Onto June
A slew of strong US economic data over recent weeks had boosted expectations for how the culmination of the Fed’s two-day meeting would be presented to the public last night. The story goes back further. The narrative dominant in late-2023 of a US economy in need of restrictive monetary policy was unavoidable. The Goldilocks image of high growth and falling inflation left the US economy as the poster child for the global economy. However, for most of this year, inflation data has been routinely above expectation, showing that perhaps it’s not only growth and labour rates that are exhibiting persistent strength.
As a result of this shift, a lot had been expected of yesterday’s FOMC decision and press conference.
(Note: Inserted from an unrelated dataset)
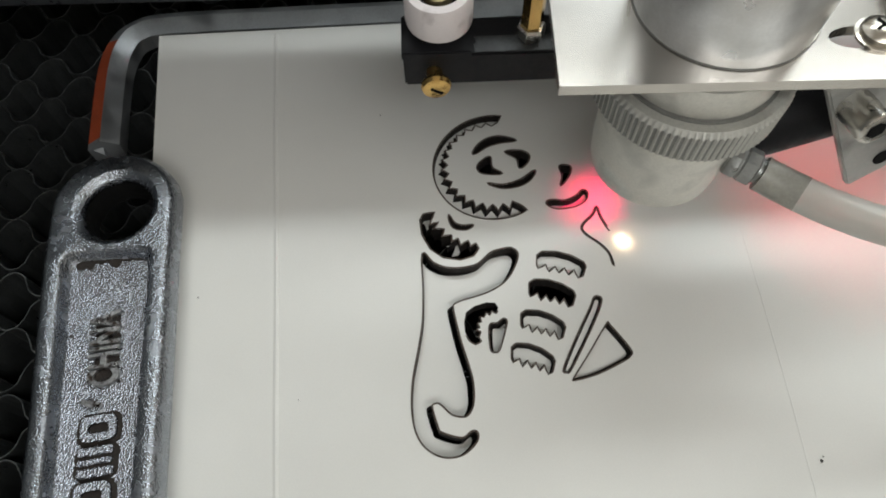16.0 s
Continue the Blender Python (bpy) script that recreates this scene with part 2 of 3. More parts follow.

Unfortunately, even second tier data released ahead of the event was able to shift the dial more than the Federal Reserve event itself. A mild spike in volatility ultimately left the Dollar a handful of pips higher versus the Euro and mildly weaker on trade weighted indices. For an event that had the options market bracing for the highest implied volatility event of the year, it plainly underwhelmed.
Despite some discussions surrounding the intricacies of recent data and quantitative tightening, one of the only key takeaways was the Fed’s consistency in the language used regarding future policy action. Based upon the market’s reaction it is clear there was an outlying expectation for the Chair to be stronger on the propensity for the Fed to take further action in the face of persistent inflation. Ultimately the statement and press conference reiterated the message that policy is “in a good place” to achieve the Fed’s objectives on inflation. Rather than signalling the Fed’s willingness to step in should inflation remain persistently high, the Chair reiterated that “persuasive evidence” would be needed for further tightening to be initiated. A non-event last night will only serve to kick the can down the road until the next meeting in early June.